Antonio heran, sumber data Badan Pusat Statistik NTT terkait warga miskin tersebut. Menurut dia, selama ini petugas BPS tidak pernah turun ke lapangan melakukan pendataan.
”Sekitar 120 keluarga di Dusun Wewanahi, termasuk di dalamnya kampung Jokowi, semuanya termasuk warga miskin. Namun, yang menerima bantuan hanya 12 keluarga, sisanya tidak mendapat bantuan sama sekali,” katanya.
Agustino Dacosata (27), salah satu pasangan muda yang menerima bantuan rumah, merasa sangat bersyukur mendapatkan rumah secara cuma-cuma.

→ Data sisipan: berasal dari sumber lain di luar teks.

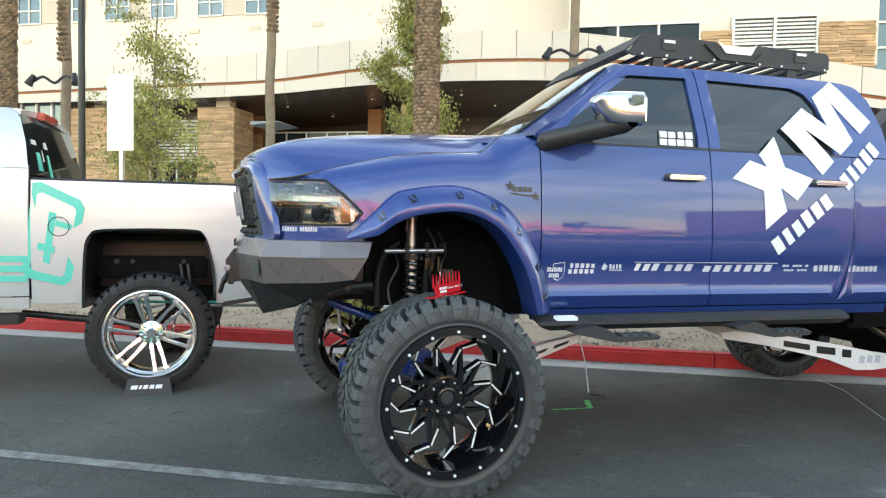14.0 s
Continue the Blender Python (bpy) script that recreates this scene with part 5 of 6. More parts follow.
for polys in ((-0.035, 0.013, 1.116, 4), (-0.03, 0.010, 1.098, 4)):
    for i in range(polys[3]):
        bm = B()
        w = (polys[1] - polys[0]) / polys[3]
        box(bm, polys[0] + i * w, polys[0] + i * w + w * 0.75, -1.1325, -1.130, polys[2], polys[2] + 0.012)
        part("label_bar", bm, M["white"], disp, m=TURN)

txt = bpy.data.curves.new("words", 'FONT')
txt.body, txt.size, txt.extrude = "LUG NUTS", 0.0185, 0.0005
tob = bpy.data.objects.new("words", txt)
tmesh = bpy.data.meshes.new_from_object(tob)
bpy.data.objects.remove(tob)
tmesh.materials.clear()
tmesh.materials.append(M["white"])
part("words", tmesh, None, disp, "white lettering", TURN @ pose(0.016, -1.1315, 1.115, 81, 0, 0))

# ---- silver pickup parked beside, and the white one behind ----
silver = thing("silver_pickup", (-2.8, 2.5, 0), "lifted silver pickup with teal graphics and chrome wheels", "pickup truck")
SY = 1.6


def sside(x, z):
    return SY + 0.012 * ((z - 1.35) / 0.4) ** 2 + 0.02 * max(0, (x + 0.95) / 0.22) ** 2


def splate(name, cl, rows, mt, parent, label="", out=0.0, thick=0.03):
    bm = B()
    grid(bm, [[(x, sside(x, a + (b - a) * k / rows) - out, a + (b - a) * k / rows) for k in range(rows + 1)] for x, a, b in cl])
    rim_in(bm, (0, thick, 0))
    return part(name, bm, M[mt], parent, label, smooth=True)


S_ARCH = [(-2.36, 0.70), (-2.355, 1.0), (-2.34, 1.22), (-2.30, 1.31), (-2.22, 1.352), (-1.85, 1.365), (-1.49, 1.36), (-1.41, 1.32), (-1.365, 1.22), (-1.32, 1.0), (-1.31, 0.76)]
cl = cols(-2.735, -2.365, 8, 0.74, 1.745) + [(x, interp(x, S_ARCH), 1.745) for x in np.linspace(-2.36, -1.312, 40)] + cols(-1.305, -0.74, 12, lambda x: 0.72 + 0.18 * max(0, x + 1.27), 1.745)
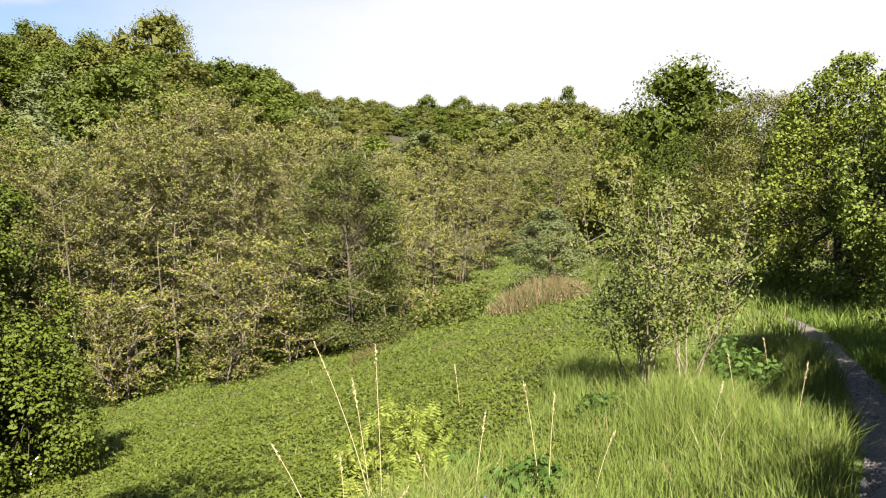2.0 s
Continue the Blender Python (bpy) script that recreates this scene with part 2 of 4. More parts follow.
def tubes(paths, radii, sides=5):
    """Corners and faces of tapered tubes: paths (n, k, 3), radii (n, k)."""
    paths, radii = np.asarray(paths, float), np.asarray(radii, float)
    n, k, _ = paths.shape
    d = unit(np.gradient(paths, axis=1))
    side = unit(np.cross(d, np.where(np.abs(d[..., 2:3]) > 0.9, [1.0, 0, 0], [0, 0, 1.0])))
    other = np.cross(d, side)
    a = np.arange(sides) * 2 * np.pi / sides
    v = paths[:, :, None] + radii[:, :, None, None] * (np.cos(a)[:, None] * side[:, :, None] + np.sin(a)[:, None] * other[:, :, None])
    i = np.arange(n * k * sides).reshape(n, k, sides)
    j = np.roll(i, -1, 2)
    f = np.stack([i[:, :-1], j[:, :-1], j[:, 1:], i[:, 1:]], -1).reshape(-1, 4)
    return v.reshape(-1, 3), f


def tube_mesh(name, sets):
    vs, fs, off = [], [], 0
    for v, f in sets:
        vs.append(v), fs.append(f + off)
        off += len(v)
    return faces_mesh(name, np.concatenate(vs), np.concatenate(fs), smooth=True)


def bend(a, b, sag, k=5, rng=None, jitter=0.0):
    """Curved ways from points a to points b, bowed by sag."""
    s = np.linspace(0, 1, k)[None, :, None]
    way = a[:, None] * (1 - s) + b[:, None] * s + np.asarray(sag).reshape(-1, 1, 3) * (4 * s * (1 - s))
    if rng is not None and jitter:
        w = rng.normal(size=way.shape) * jitter
        w[:, 0] = 0
        way += w
    return way


def envelope(shape, h):
    if shape == "dome":
        return np.sqrt(np.maximum(1 - h ** 2.2, 0.0)) * (0.86 + 0.14 * np.minimum(h * 4, 1))
    return np.sqrt(np.maximum(1 - (1.75 * h - 0.75) ** 2, 0.0)) if shape == "oval" else np.sin(np.pi * np.clip(0.1 + 0.85 * h, 0, 1)) ** 0.6


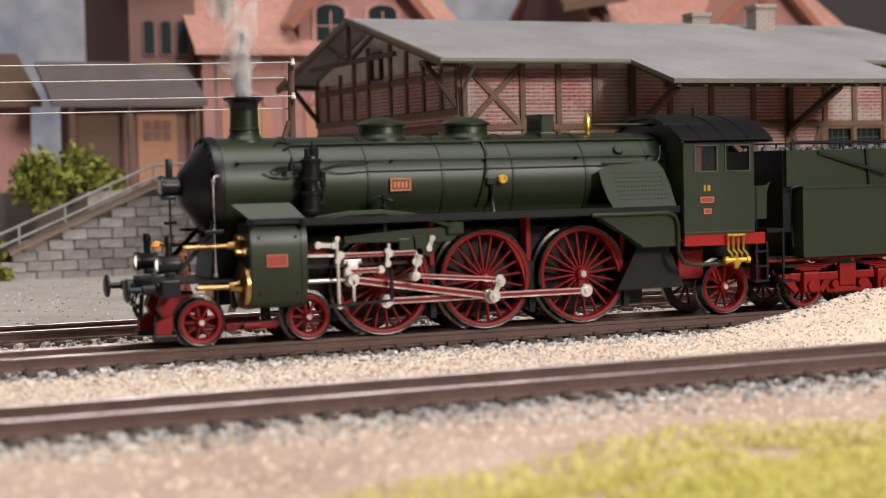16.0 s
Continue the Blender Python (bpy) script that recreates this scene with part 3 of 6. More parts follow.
def wheel(parent, x, r, spokes, mat_rim, weight=0.0, crank=0.0):
    """An axle with its two spoked wheels; the origin is on the axle, so that it can turn."""
    bm = B()
    cyl(bm, (0, -0.8, 0), (0, 0.8, 0), 0.13, n=12)
    w = part("wheel_set", bm, M["black"], parent)
    w.location = (x * K, 0, r * K)
    for s in (-1, 1):
        bm = B()
        lathe(bm, (0, s * 0.70, 0), (0, s, 0), [(0, r - 0.16), (0, r + 0.07), (0.035, r + 0.065), (0.05, r), (0.26, r - 0.015), (0.275, r - 0.03), (0.27, r - 0.058), (0.2, r - 0.075), (0.0, r - 0.16)], 56, False)
        part("tyre", bm, M["tyre"], w, "dark worn steel tyre", smooth=True)
        bm = B()
        lathe(bm, (0, s * 0.74, 0), (0, s, 0), [(0, r - 0.17), (0, r - 0.075), (0.222, r - 0.06), (0.238, r - 0.075), (0.228, r - 0.14), (0.17, r - 0.17), (0, r - 0.17)], 56, False)
        hub = 0.15 if r > 0.9 else r * 0.2
        lathe(bm, (0, s * 0.74, 0), (0, s, 0), [(0, hub), (0.2, hub), (0.23, hub * 0.9), (0.25, hub * 0.7), (0.25, 0)], 24)
        if weight:
            pts = [((r - 0.15) * math.cos(radians(a)), (r - 0.15) * math.sin(radians(a))) for a in range(28 - 36, 28 + 37, 6)]
            pts += [(r * q * math.cos(radians(a)), r * q * math.sin(radians(a))) for a, q in ((58, 0.85), (42, 0.81), (28, 0.795), (14, 0.81), (-2, 0.85))]
            prism(bm, pts, "y", s * 0.76, s * 0.94)
        if crank:
            cyl(bm, (0, s * 0.76, -crank), (0, s * 0.97, -crank), 0.16, n=16)
            obox(bm, (0, s * 0.86, 0), (0, s * 0.86, -crank), 0.2, 0.17, up=(0, 1, 0), bevel=0.03)
        part("wheel_centre", bm, mat_rim, w, "red spoked wheel centre", smooth=True)
        bm = B()
        obox(bm, (0.1, s * 0.84, 0), (r - 0.15, s * 0.84, 0), 0.048 if r > 0.9 else 0.046, 0.09, up=(0, 1, 0), bevel=0.012)
        first = part("spoke", bm, mat_rim, w)
        first.rotation_euler = (0, math.pi / spokes, 0)
        for k in range(1, spokes):
            ob = new("spoke", first.data)
            ob.parent = w
            ob.rotation_euler = (0, 2 * math.pi * (k + 0.5) / spokes, 0)
        bm = B()
        cyl(bm, (0, s * 0.95, 0), (0, s * 1.02, 0), 0.075 if r > 0.9 else 0.06, n=12)
        part("axle_cap", bm, M["steel"], w, smooth=True)
    return w


CR = 0.37   # crank throw
PH = 0.0
drivers = [wheel(loco, x, RD, 20, M["red"], 1.0, CR) for x in (-4.94, -2.47, 0.0)]
carriers = [wheel(loco, x, RB, 9, M["red"]) for x in (-9.09, -6.70)]
trailer = [wheel(loco, 3.86, RT, 11, M["red"])]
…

Ia bersama Angelina Dacosta memiliki satu anak, Mariano Dacosta (1). Agustino bekerja sebagai tukang ojek di perbatasan Motaain-Timor Leste.
”Penghasilan saya sehari rata-rata Rp 30.000. Kadang-kadang tidak dapat penumpang sama sekali karena sudah banyak warga yang memiliki sepeda motor sendiri. Istri saya di rumah menjaga anak,” katanya.
Mantan Kepala Desa Ferdi Mones, yang sedang mengikuti suksesi pemilihan kepala desa Silawan periode 2019-2024, mengatakan, total dana desa 2019 senilai Rp 1 miliar di antaranya untuk membangun rumah baru bagi warga yang tidak mampu. Anggaran yang disiapkan senilai Rp 50 juta per unit. Jumlah rumah yang akan dibangun lima unit setiap tahun.
Jumlah penduduk Silawan 2.100 orang. Mereka kebanyakan bekerja sebagai petani, nelayan, tukang ojek, dan buruh di perbatasan Motaain-Timor Leste.